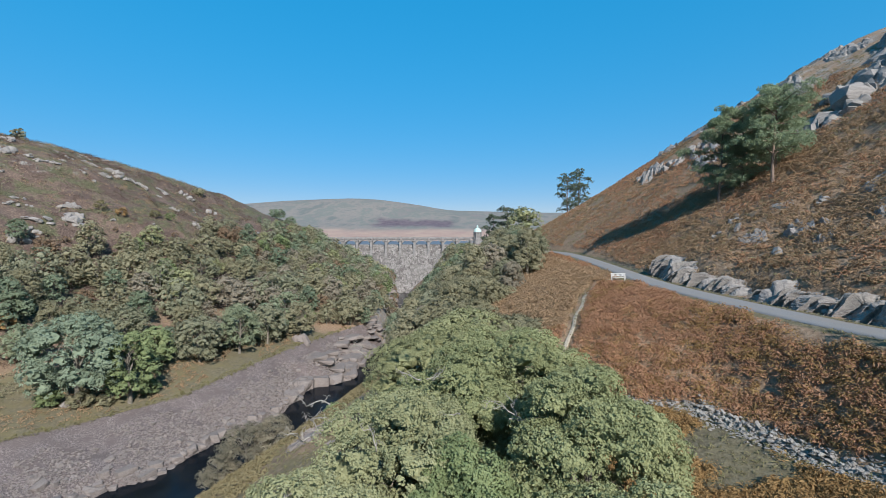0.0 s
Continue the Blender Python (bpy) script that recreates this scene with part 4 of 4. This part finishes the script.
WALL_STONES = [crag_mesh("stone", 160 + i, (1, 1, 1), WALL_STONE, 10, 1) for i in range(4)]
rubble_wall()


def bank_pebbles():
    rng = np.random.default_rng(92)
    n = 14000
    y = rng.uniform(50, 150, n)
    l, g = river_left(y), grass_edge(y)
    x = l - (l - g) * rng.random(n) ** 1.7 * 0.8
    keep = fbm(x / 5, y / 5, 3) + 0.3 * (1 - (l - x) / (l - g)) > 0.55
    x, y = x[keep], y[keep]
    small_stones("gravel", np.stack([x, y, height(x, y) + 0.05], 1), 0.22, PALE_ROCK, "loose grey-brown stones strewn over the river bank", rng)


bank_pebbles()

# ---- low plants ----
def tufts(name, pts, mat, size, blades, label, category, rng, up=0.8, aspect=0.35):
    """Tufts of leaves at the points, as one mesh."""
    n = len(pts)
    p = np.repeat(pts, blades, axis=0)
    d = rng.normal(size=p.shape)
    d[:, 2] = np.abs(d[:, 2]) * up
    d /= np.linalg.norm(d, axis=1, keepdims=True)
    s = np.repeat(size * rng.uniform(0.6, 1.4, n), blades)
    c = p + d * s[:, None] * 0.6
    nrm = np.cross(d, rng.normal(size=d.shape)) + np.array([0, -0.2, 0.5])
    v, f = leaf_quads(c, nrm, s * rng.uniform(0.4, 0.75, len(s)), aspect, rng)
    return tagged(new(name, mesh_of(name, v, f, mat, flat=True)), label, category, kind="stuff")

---

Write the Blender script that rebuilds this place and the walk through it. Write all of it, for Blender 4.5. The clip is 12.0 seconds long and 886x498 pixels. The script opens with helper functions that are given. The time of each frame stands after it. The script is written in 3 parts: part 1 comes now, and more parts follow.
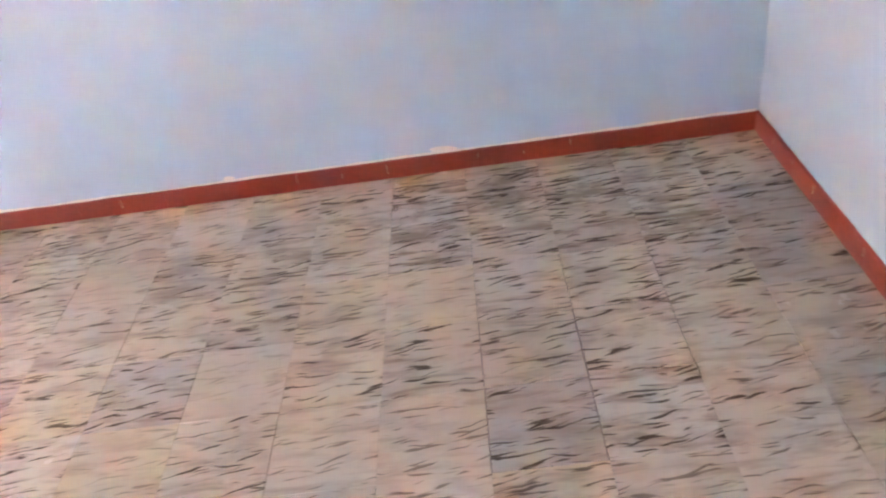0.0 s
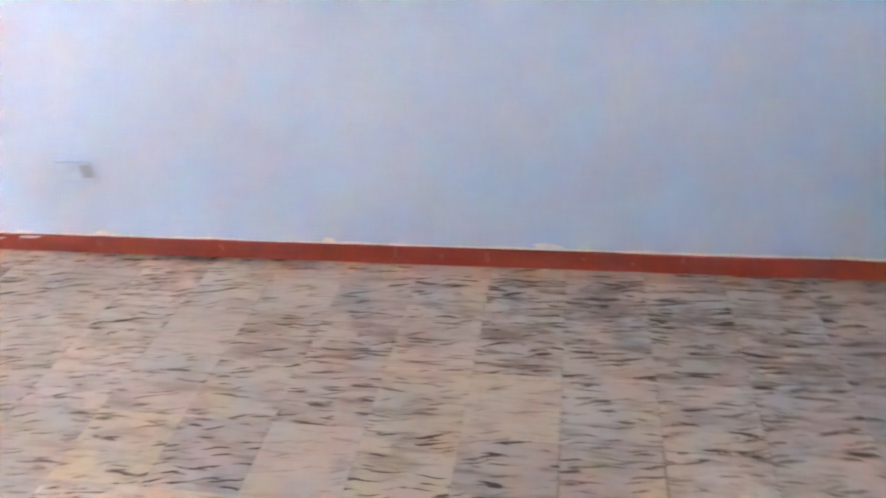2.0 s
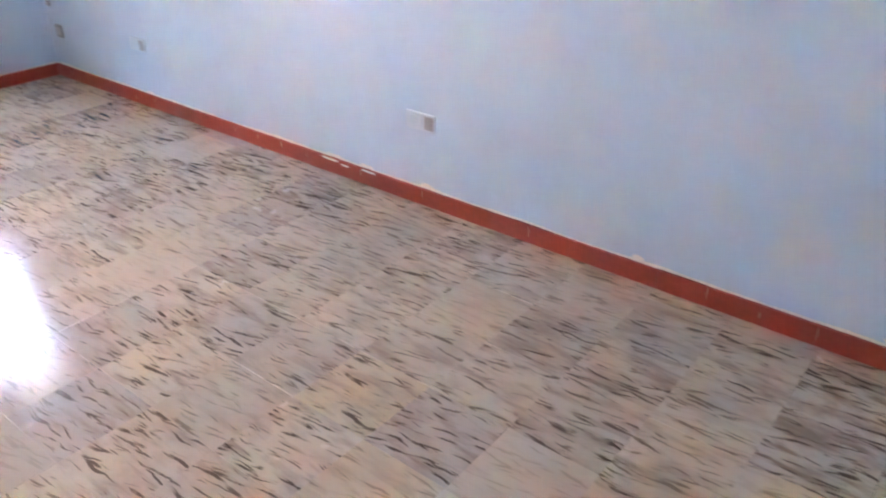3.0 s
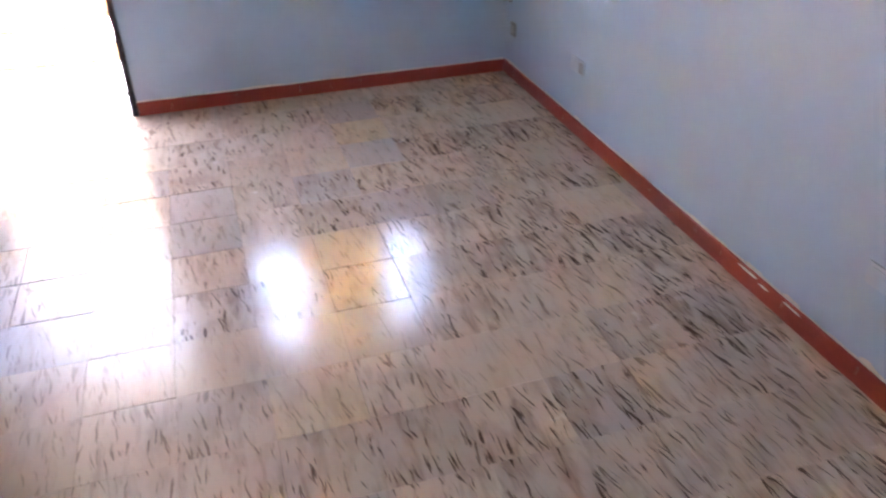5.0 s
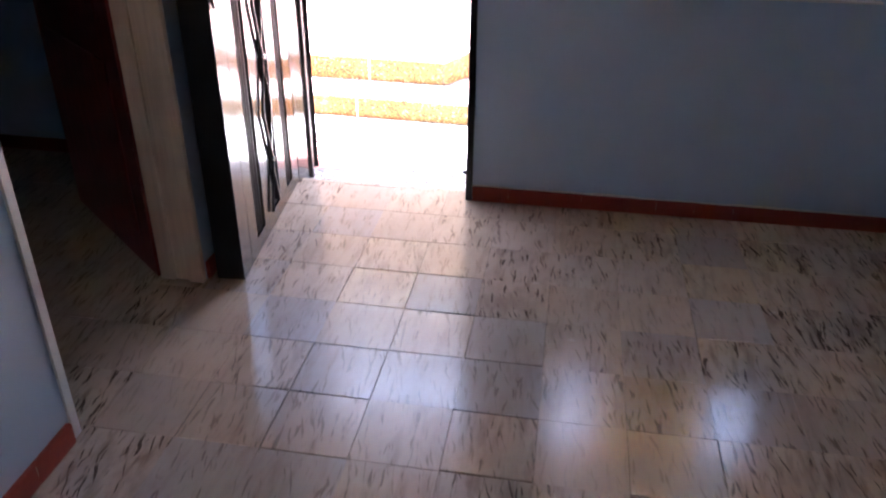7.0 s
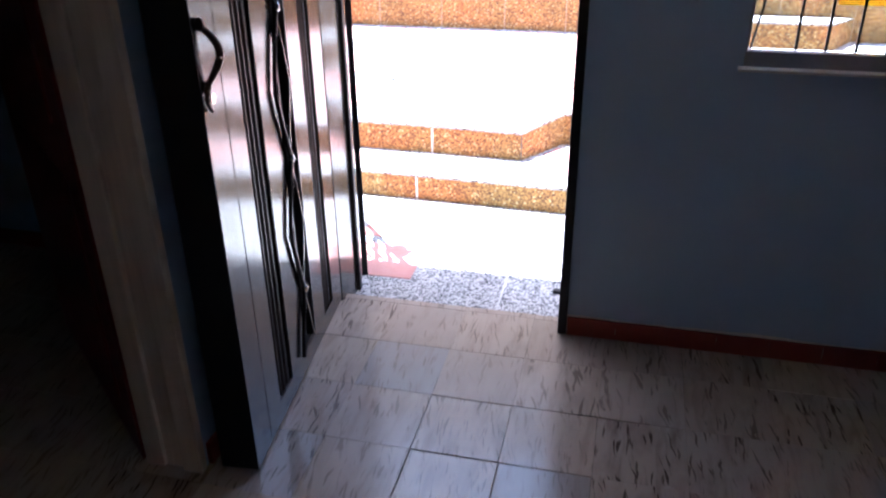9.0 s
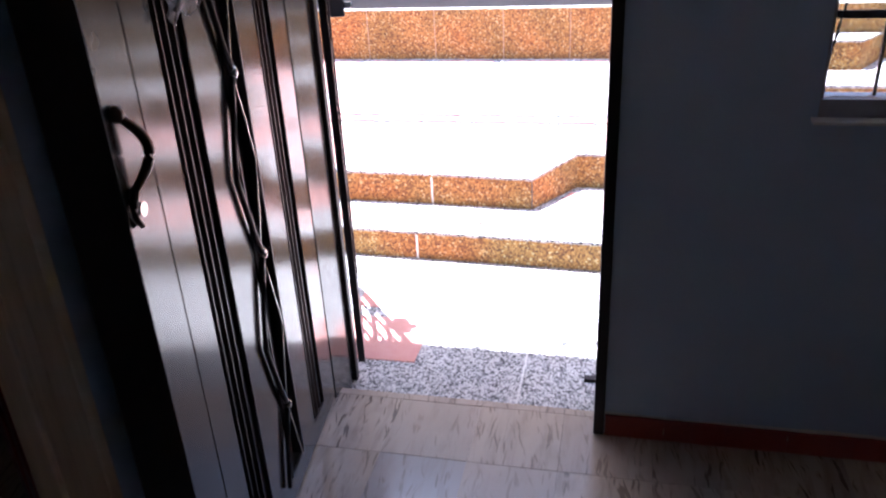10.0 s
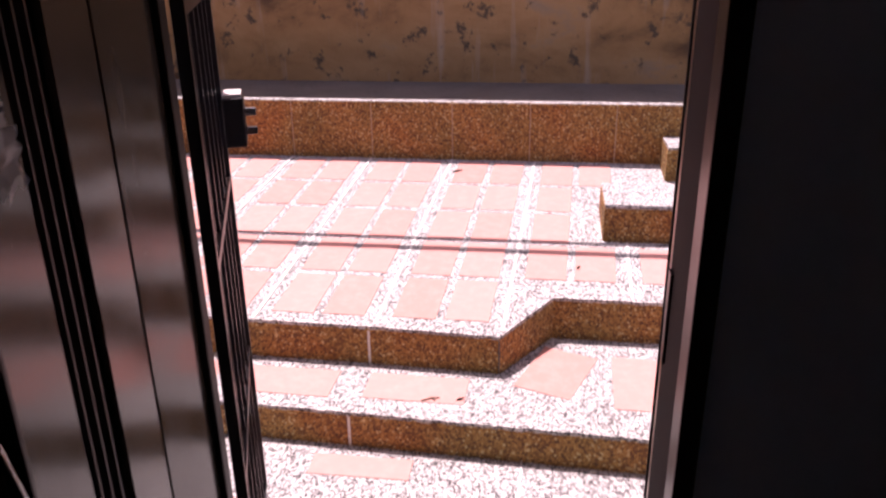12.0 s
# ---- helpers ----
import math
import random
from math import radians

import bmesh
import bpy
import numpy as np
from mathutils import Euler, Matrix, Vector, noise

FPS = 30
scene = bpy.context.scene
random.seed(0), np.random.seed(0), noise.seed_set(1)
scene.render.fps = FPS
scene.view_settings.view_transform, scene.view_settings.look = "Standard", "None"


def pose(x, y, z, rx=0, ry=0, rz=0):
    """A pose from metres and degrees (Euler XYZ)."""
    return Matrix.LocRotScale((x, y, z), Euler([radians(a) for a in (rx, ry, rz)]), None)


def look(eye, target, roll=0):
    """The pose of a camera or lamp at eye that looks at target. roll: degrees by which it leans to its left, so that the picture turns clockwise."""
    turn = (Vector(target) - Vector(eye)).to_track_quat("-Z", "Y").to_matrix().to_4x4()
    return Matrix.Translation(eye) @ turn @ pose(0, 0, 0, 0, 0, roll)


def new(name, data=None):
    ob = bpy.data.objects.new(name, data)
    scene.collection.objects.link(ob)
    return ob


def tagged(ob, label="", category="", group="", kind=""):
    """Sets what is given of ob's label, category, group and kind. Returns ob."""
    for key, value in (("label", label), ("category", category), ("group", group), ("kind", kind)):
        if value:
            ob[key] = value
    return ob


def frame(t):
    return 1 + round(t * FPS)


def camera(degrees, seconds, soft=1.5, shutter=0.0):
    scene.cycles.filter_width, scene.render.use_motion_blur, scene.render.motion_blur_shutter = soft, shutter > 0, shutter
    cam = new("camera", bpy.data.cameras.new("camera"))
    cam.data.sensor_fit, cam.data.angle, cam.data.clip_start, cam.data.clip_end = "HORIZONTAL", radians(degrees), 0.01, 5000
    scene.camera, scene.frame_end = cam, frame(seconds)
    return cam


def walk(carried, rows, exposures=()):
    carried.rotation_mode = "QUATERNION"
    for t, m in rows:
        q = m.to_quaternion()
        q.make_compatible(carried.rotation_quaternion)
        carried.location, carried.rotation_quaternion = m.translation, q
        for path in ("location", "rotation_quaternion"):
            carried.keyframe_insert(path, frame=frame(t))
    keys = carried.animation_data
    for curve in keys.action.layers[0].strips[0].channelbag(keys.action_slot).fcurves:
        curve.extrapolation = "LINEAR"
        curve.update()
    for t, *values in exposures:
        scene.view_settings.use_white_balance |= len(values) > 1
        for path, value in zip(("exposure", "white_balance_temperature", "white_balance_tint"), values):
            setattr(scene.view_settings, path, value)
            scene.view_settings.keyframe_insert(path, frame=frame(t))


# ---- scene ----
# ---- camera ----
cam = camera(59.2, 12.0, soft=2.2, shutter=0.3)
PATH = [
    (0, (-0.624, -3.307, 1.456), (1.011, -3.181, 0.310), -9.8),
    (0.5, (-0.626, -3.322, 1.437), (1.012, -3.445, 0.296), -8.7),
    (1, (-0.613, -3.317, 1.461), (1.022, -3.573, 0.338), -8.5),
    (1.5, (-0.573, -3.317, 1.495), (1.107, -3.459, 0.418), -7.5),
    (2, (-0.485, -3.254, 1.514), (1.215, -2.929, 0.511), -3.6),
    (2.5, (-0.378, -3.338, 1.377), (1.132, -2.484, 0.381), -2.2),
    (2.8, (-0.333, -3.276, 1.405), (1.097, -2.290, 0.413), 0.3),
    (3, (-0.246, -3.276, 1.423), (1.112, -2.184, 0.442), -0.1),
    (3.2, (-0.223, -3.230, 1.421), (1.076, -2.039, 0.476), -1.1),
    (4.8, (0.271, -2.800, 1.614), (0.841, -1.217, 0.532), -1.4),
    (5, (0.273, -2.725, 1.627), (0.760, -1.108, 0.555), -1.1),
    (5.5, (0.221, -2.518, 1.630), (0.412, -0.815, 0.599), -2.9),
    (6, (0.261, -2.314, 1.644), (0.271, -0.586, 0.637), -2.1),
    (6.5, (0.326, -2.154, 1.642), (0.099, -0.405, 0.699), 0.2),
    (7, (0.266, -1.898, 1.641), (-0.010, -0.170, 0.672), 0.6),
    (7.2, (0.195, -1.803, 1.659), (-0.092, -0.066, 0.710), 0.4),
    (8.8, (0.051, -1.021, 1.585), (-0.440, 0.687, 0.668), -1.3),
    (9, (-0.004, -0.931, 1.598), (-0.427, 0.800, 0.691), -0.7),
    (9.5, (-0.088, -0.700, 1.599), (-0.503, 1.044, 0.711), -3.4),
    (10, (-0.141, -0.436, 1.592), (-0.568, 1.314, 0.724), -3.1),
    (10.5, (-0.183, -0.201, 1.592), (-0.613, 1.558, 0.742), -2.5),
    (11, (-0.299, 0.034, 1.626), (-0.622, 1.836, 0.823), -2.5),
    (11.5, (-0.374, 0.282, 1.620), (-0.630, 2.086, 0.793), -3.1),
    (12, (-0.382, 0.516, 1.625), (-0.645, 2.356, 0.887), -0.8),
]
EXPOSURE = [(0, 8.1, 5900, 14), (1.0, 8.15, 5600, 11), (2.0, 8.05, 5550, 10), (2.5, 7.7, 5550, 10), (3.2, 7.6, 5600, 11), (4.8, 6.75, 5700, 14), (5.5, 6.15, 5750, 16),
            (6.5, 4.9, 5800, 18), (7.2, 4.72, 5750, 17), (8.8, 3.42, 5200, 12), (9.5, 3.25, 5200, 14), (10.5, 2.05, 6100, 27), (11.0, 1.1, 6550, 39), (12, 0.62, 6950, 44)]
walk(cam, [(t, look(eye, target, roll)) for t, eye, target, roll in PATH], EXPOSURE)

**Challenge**
In the listing above, find the line with "keys = carried.animation_data" and the line with "scene.view_settings.keyframe_insert(path, frame=frame(t))", then print exactly those lines and every line between them.

**Exercise answer**
    keys = carried.animation_data
    for curve in keys.action.layers[0].strips[0].channelbag(keys.action_slot).fcurves:
        curve.extrapolation = "LINEAR"
        curve.update()
    for t, *values in exposures:
        scene.view_settings.use_white_balance |= len(values) > 1
        for path, value in zip(("exposure", "white_balance_temperature", "white_balance_tint"), values):
            setattr(scene.view_settings, path, value)
            scene.view_settings.keyframe_insert(path, frame=frame(t))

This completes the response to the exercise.